Home owners understand the high cost of keeping residential properties in top condition. Repairs and maintenance carry costs of their own, but periodic improvements also enhance your family’s comfort. Although prudent, the cost of these renovations and upgrades can add further financial strain to the total tab of ownership. Fortunately, home owners have found ways to ease the pain, stretching home improvement budgets for maximum impact.
Household Emergency Fund Reinforces Financial Security
Homes continually deteriorate, so it is often reasonable to anticipate repair and maintenance needs in advance. Whenever possible, plan for improvements and upkeep, by setting aside money for the purpose. The fund can be aimed at a particular function, like installing a new roof, or used as a general resource for ongoing home improvement spending.
The key benefit of Emergency Fund Savings is availability. If the money isn’t there when you need it, you’ve lost this important gain. Rather than comingling funds with the rest of your household cash flow, it pays to create a separate holding, reserving cash for home repairs. That way, unexpected expenses, like water heater replacement, heating and cooling repairs, and appliance upgrades are absorbed by the cash on hand.
Financing Opportunities for Home Improvements
When it comes to home maintenance, it isn’t always possible to pay as you go. Unfortunately, pop-up expenses are commonplace, so your reserves don’t always meet sudden financial demands brought on by home ownership. Whether you need money for major renovations or an unexpected fix, various forms of financing are available to soften the blow. Sites like Readies.co.uk feature up to date loan resources, highlighting funding options from a wide range of providers. Some of the options for funding renovations and repairs include:
– Equity Line of Credit –
Depending upon the level of equity available in your home, a line of credit or equity loan may furnish go-to funding for a residential improvement project. A flexible line remains open, enabling you to make draws as money is needed. Interest rates are typically reasonable, because your home serves as collateral for the loan.
– Personal Loan –
Your solid credit rating opens doors to personal financing, which can be used to cover household costs. Without physical collateral, like a home or car, the loans present greater risk to lenders than equity lines and other secured financing options. Still, structured repayment of a personal loan typically costs less than using credit cards and other revolving credit to pay for home improvements.
– Short-Term Loans –
Payday loans are available to employed borrowers in need of quick cash. Though interest rates are high, money is accessible right away, which is essential when something breaks-down at home. Because repayment is required so quickly, payday loans are not well-suited for big projects, but the short-term financing aptly fills-in when unexpected home repair bills exceed cash on hand.

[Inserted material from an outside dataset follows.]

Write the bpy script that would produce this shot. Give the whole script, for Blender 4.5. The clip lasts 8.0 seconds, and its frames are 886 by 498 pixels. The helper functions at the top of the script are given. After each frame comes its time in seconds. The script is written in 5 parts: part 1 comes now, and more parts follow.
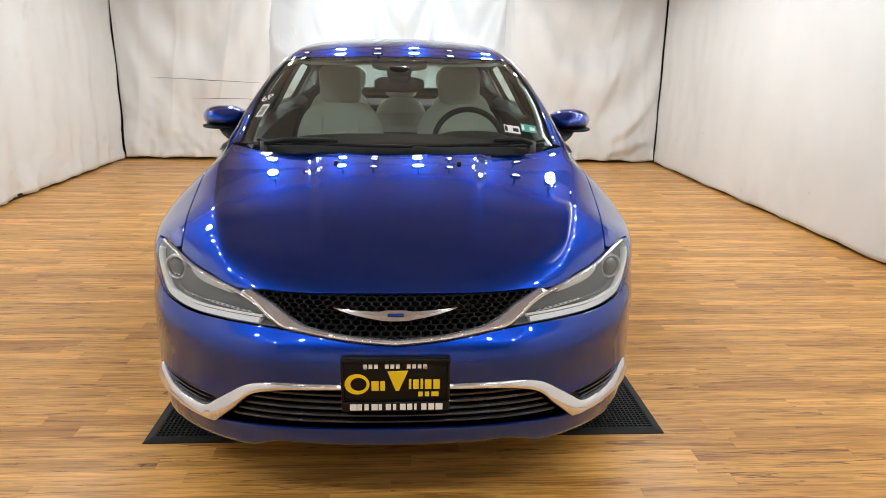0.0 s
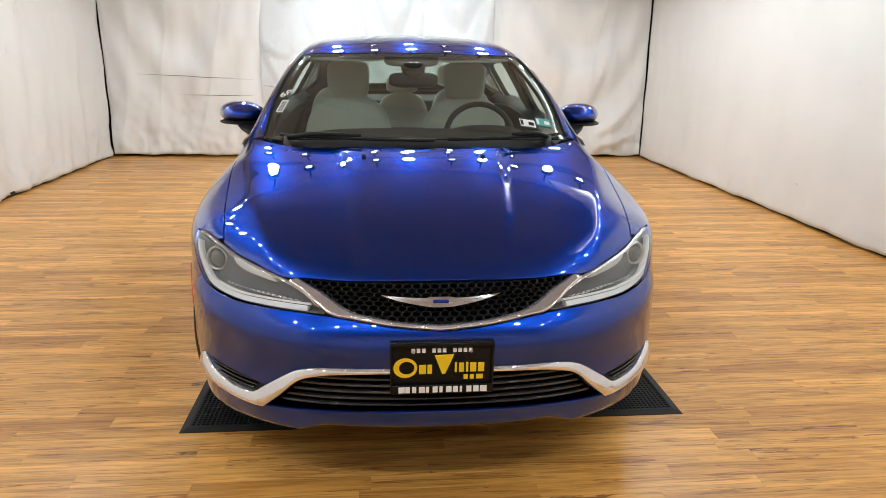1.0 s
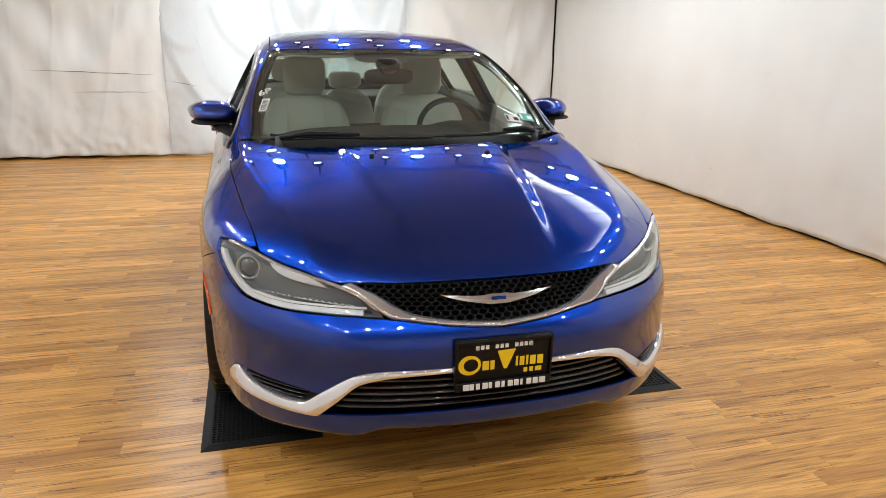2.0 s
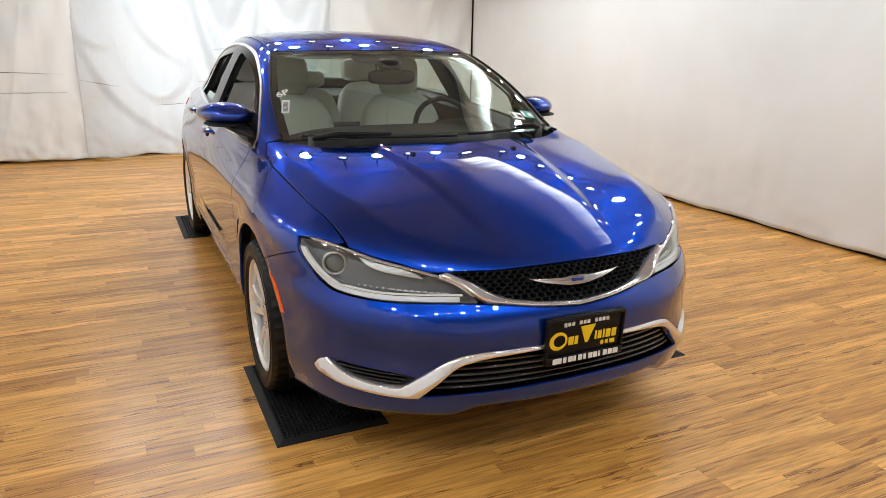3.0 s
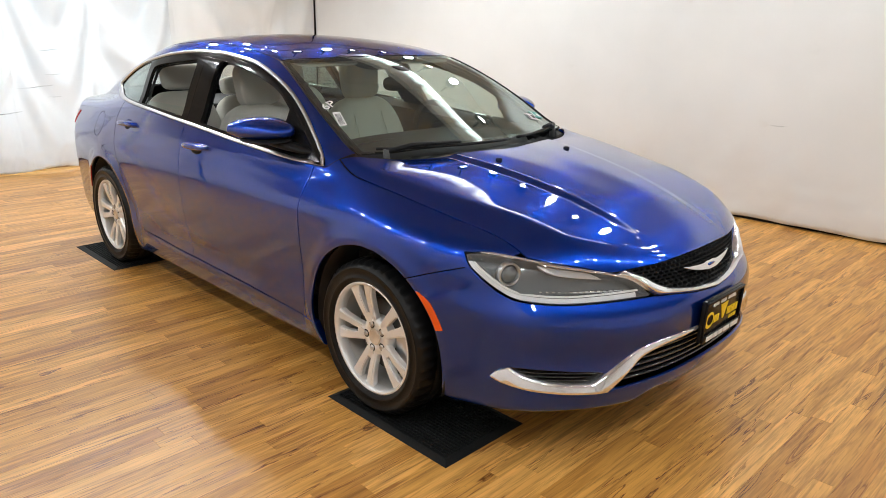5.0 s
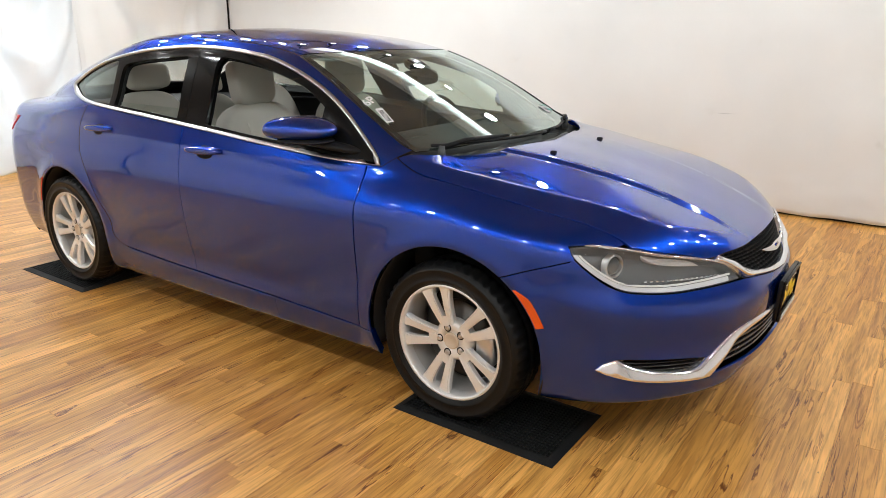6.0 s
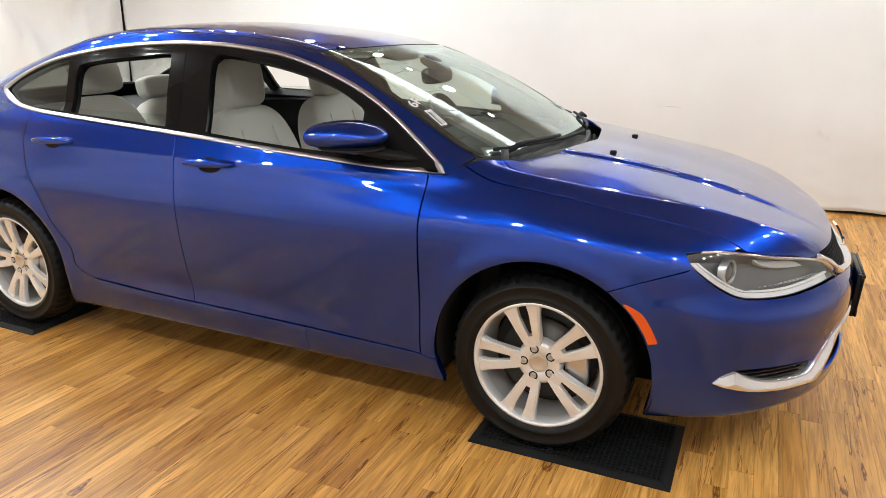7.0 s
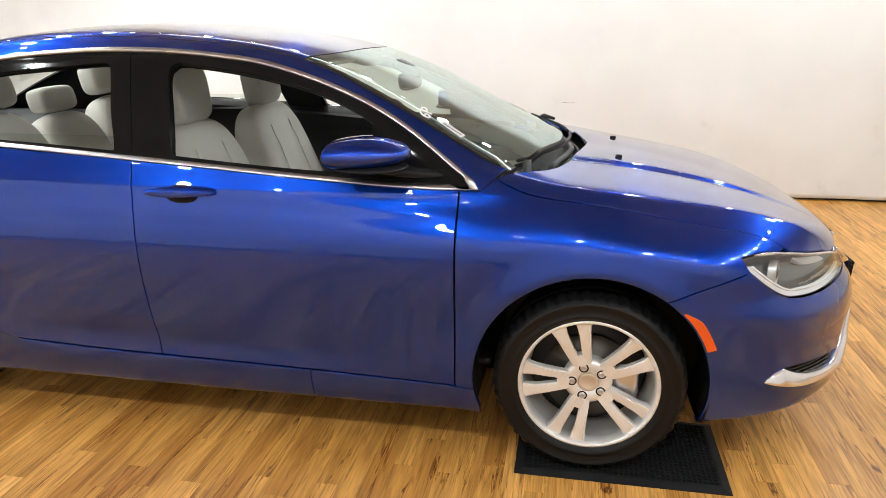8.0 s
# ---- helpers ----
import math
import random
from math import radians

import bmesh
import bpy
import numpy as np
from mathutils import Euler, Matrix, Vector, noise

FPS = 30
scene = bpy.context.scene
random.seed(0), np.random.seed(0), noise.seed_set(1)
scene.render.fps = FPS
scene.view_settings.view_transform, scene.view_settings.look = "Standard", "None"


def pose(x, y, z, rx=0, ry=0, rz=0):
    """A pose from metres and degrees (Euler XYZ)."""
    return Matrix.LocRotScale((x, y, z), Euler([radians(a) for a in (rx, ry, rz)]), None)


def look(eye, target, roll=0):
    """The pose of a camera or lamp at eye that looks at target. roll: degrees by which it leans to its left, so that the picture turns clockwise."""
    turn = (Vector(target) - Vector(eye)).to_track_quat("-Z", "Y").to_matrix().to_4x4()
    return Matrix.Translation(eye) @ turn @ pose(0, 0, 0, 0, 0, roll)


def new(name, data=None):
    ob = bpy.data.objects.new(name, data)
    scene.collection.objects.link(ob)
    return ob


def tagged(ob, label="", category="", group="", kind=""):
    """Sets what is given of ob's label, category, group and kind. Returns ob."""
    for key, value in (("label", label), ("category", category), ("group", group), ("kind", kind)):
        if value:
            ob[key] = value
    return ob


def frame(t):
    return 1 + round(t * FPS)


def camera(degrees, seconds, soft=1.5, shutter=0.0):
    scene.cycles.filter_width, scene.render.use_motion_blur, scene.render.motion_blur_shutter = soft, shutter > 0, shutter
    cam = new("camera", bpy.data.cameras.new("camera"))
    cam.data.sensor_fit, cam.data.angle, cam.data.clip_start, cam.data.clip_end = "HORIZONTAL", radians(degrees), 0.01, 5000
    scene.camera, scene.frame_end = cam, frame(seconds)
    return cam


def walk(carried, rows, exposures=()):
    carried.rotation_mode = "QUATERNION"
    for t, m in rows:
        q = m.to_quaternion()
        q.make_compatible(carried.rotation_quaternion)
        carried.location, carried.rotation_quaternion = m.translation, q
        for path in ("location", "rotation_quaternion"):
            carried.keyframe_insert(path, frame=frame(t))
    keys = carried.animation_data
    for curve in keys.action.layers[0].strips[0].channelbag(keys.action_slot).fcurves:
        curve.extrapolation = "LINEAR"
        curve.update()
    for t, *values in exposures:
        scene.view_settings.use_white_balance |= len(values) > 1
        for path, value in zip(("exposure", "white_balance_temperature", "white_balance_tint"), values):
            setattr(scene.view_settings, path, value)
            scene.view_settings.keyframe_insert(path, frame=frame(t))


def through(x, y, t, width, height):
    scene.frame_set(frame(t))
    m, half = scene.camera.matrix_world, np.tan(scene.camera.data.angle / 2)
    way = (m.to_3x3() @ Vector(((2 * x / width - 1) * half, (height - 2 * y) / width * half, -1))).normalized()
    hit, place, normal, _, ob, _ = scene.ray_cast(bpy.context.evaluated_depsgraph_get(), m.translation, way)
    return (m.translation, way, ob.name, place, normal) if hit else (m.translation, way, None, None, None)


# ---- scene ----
cam = camera(64.6, 8.0, soft=0.7)
PATH = [
    (0, (0.034, -2.866, 1.421), (0.145, -0.943, 0.882), 0.9),
    (0.5, (-0.04, -2.908, 1.414), (0.072, -0.986, 0.873), 1.1),
    (1, (-0.17, -2.94, 1.418), (0.008, -1.024, 0.87), 0.8),
    (1.5, (-0.401, -2.884, 1.423), (-0.037, -0.996, 0.871), 1.0),
    (1.7, (-0.503, -2.869, 1.43), (-0.085, -0.995, 0.872), 0.9),
    (2.8, (-1.241, -2.847, 1.444), (-0.48, -1.088, 0.872), 0.8),
    (3, (-1.36, -2.803, 1.457), (-0.546, -1.068, 0.885), 0.9),
    (3.5, (-1.685, -2.688, 1.473), (-0.768, -1.008, 0.896), 0.6),
    (4, (-1.989, -2.542, 1.499), (-0.93, -0.948, 0.916), 0.4),
    (4.5, (-2.229, -2.314, 1.519), (-1.021, -0.831, 0.935), 0.3),
    (4.7, (-2.332, -2.213, 1.516), (-1.07, -0.776, 0.932), 0.5),
    (5.8, (-2.87, -1.557, 1.521), (-1.348, -0.407, 0.92), -0.1),
    (6, (-2.922, -1.415, 1.49), (-1.362, -0.313, 0.895), 0.1),
    (6.5, (-3.045, -1.004, 1.469), (-1.388, -0.058, 0.87), 0.2),
    (7, (-3.05, -0.628, 1.471), (-1.315, 0.165, 0.87), 0.0),
    (7.5, (-3.038, -0.244, 1.507), (-1.239, 0.362, 0.879), -0.1),
    (8, (-3.041, 0.101, 1.499), (-1.168, 0.443, 0.885), -0.2),
]
walk(cam, [(t, look(eye, target, roll)) for t, eye, target, roll in PATH], exposures=[(0, 0.07), (1.5, 0.05), (3, 0.01), (4.5, 0.05), (6, 0.16), (7, 0.31), (8, 0.45)])

# ---- light: ceiling lamps and the daylight behind the curtain ----
world = bpy.data.worlds.new("room_world")
scene.world = world
world.use_nodes = True
world.node_tree.nodes["Background"].inputs["Color"].default_value = (0.9, 0.95, 1.0, 1)
world.node_tree.nodes["Background"].inputs["Strength"].default_value = 0.05


# spot lamps: rows across the room ahead of and behind the car, and one along each side
ACROSS = [(-1.45 + 0.40 * k, 3.7) for k in range(10)] + [(-1.6 + 0.44 * k, 4.75) for k in range(8)] + [(-1.7 + 0.42 * k, -2.7) for k in range(9)]
ALONG = [(-2.9, -3.2 + 0.51 * k) for k in range(14)] + [(2.6, -3.0 + 0.51 * k) for k in range(14)]
SPOTS = ACROSS + ALONG


def bulb_light(x, y, watts):
    li = bpy.data.lights.new("bulb_light", "SPOT")
    li.energy, li.shadow_soft_size, li.color = watts, 0.055, (0.925, 0.985, 1.0)
    ob = new("bulb_light", li)
    li.spot_size, li.spot_blend = radians(168), 0.25
    ob.matrix_basis = look((x, y, 2.85), (x, y + 0.001, 0.0))


for bx, by in ALONG[::2]:
    bulb_light(bx, by, 22.0 if bx < 0 else 21.0)
for bx, by in ACROSS[::2]:
    bulb_light(bx, by, 25.0 if by < 0 else 30.0 if by < 4 else 37.0)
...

Make the Most of Your Renovations Budget
Like other industries, the home improvement business is competitive, with service providers found across the quality spectrum. It is important to fully explore your options before committing to expensive home improvement contracts.

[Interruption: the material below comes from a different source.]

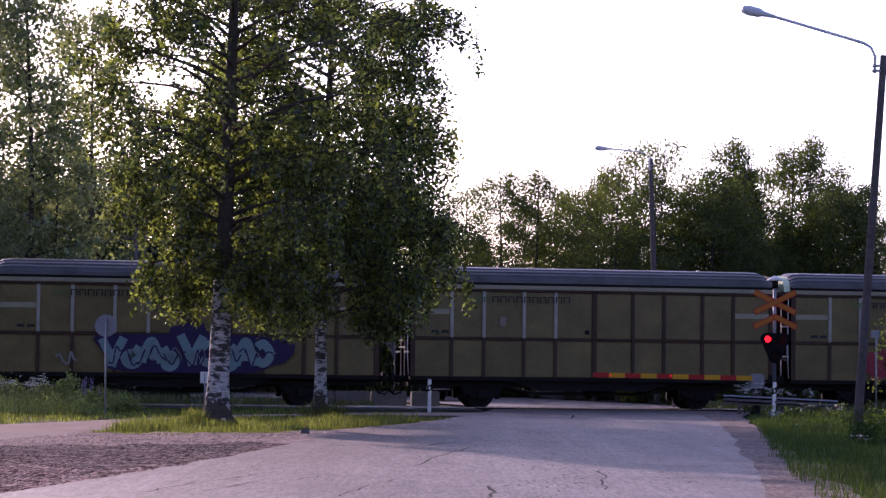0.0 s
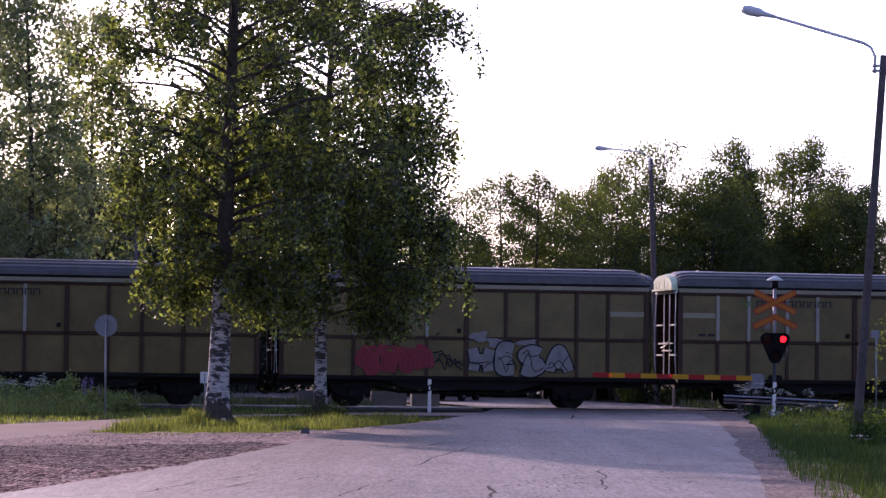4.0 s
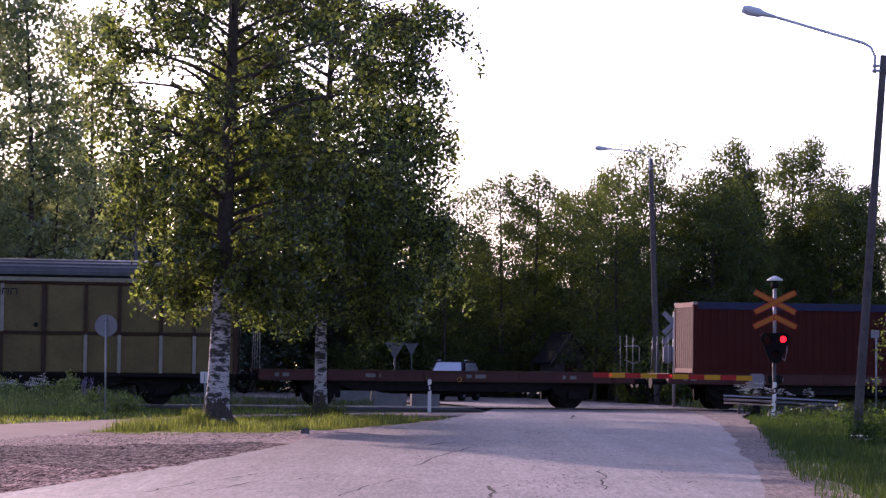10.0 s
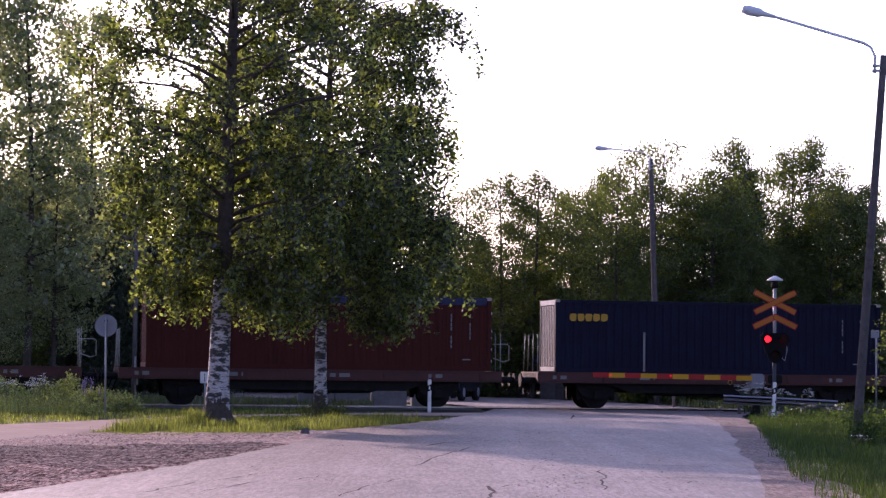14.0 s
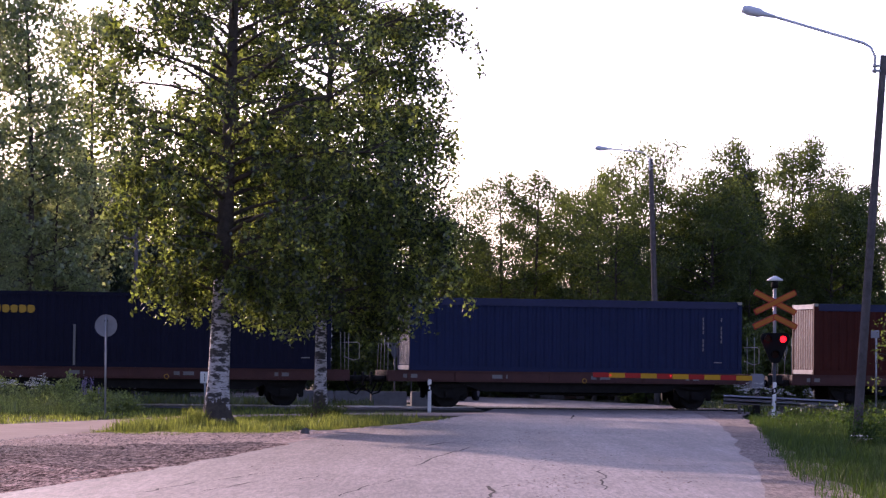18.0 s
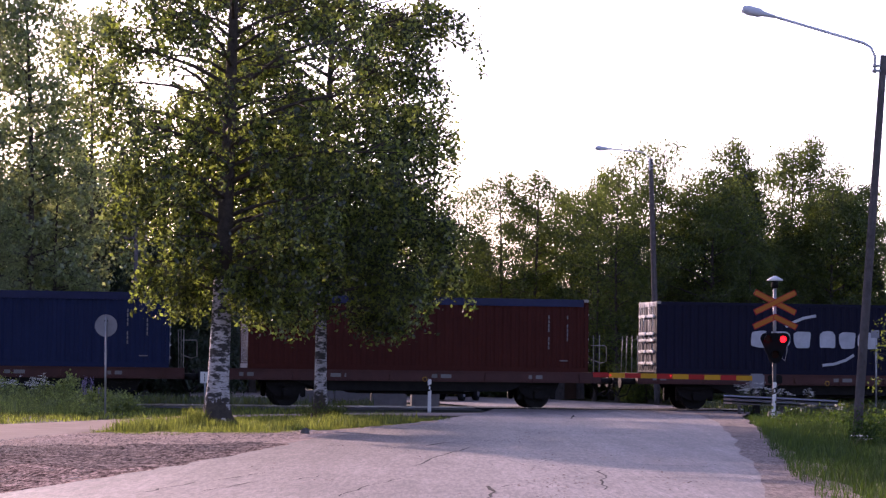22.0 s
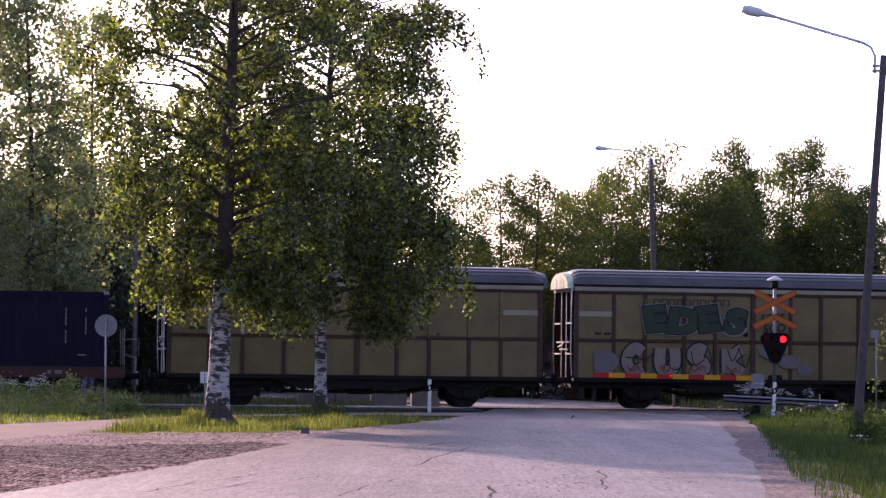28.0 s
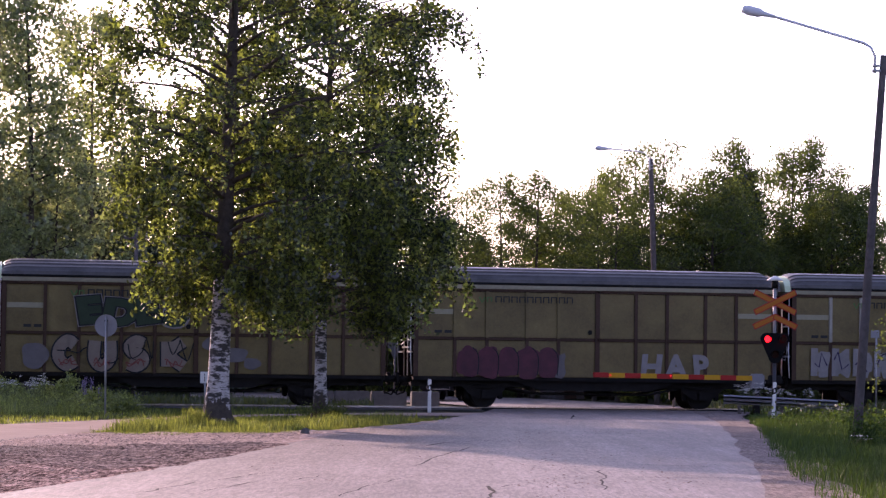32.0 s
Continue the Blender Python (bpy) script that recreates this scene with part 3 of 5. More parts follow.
def run(t):
    """How far the train has rolled at t seconds."""
    i = min(int(t), 31)
    w = t - i
    p = [ARC[max(i - 1, 0)], ARC[i], ARC[i + 1], ARC[min(i + 2, 32)]]
    return p[1] + 0.5 * w * (p[2] - p[0] + w * (2 * p[0] - 5 * p[1] + 4 * p[2] - p[3] + w * (3 * (p[1] - p[2]) + p[3] - p[0])))


ROLLING = []   # (thing, place along the train, lift)
WHEELS = []


def wheelset(parent, x, y=0.0, r=0.46):
    ax = new("wheelset")
    ax.parent = parent
    ax.location = (x, 0, r)
    part("axle", disc(bmesh.new(), 0, 0, 0, 0.08, 1.9, "y", 12), M_BLACK, ax)
    for sy in (-1, 1):
        bm = bmesh.new()
        disc(bm, 0, sy * 0.80, 0, r, 0.12, "y", 32)
        disc(bm, 0, sy * 0.73, 0, r + 0.03, 0.03, "y", 32)
        disc(bm, 0, sy * 0.87, 0, r * 0.42, 0.06, "y", 16)
        for k in range(4):
            a = math.pi / 2 * k
            disc(bm, math.cos(a) * r * 0.66, sy * 0.865, math.sin(a) * r * 0.66, 0.05, 0.02, "y", 8)
        part("wheel", bm, M_BLACK, ax)
    WHEELS.append((ax, x, r))
    return ax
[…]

– Gather Quotes from Multiple Providers –
Estimates are typically provided without obligation, so it makes sense to compare and contrast service options, with an eye toward quality and value. Getting the best price is a big gain for your budget, but inferior materials and workmanship can cost you money down the road. Without compromising quality, you may be surprised at the price range quoted by various contractors, for the same job.
– Do It Yourself –
DIY home improvement projects are limited only by your creativity and skill set. By providing the labor and know-how, it is possible to shave the cost of renovations and repairs – but only if you know what it takes to get the job done. Getting in over your head leads to costly fixes, but operating within your expertise yields household transformations, at a fraction of a contractor’s cost.
– Avoid Peak Season –
Contractors strive to fill their calendars during prime service seasons. Your outdoor home improvement projects may be discounted toward the end of a builder’s season, for example, to help fill the contractor’s schedule, as weather closes-out the season. Likewise, by committing to spring work, in advance, you’ll benefit from current-year pricing on next-year’s work.
Property maintenance is an ongoing responsibility shared by every home owner. From minor repairs to major renovations, maintenance and improvement projects cost money, straining cash flow and calling for creative solutions. By creating an emergency fund and using affordable financing, you’ll keep your house in order, with reasonable expense. For further savings around the house, find DIY projects within your comfort zone.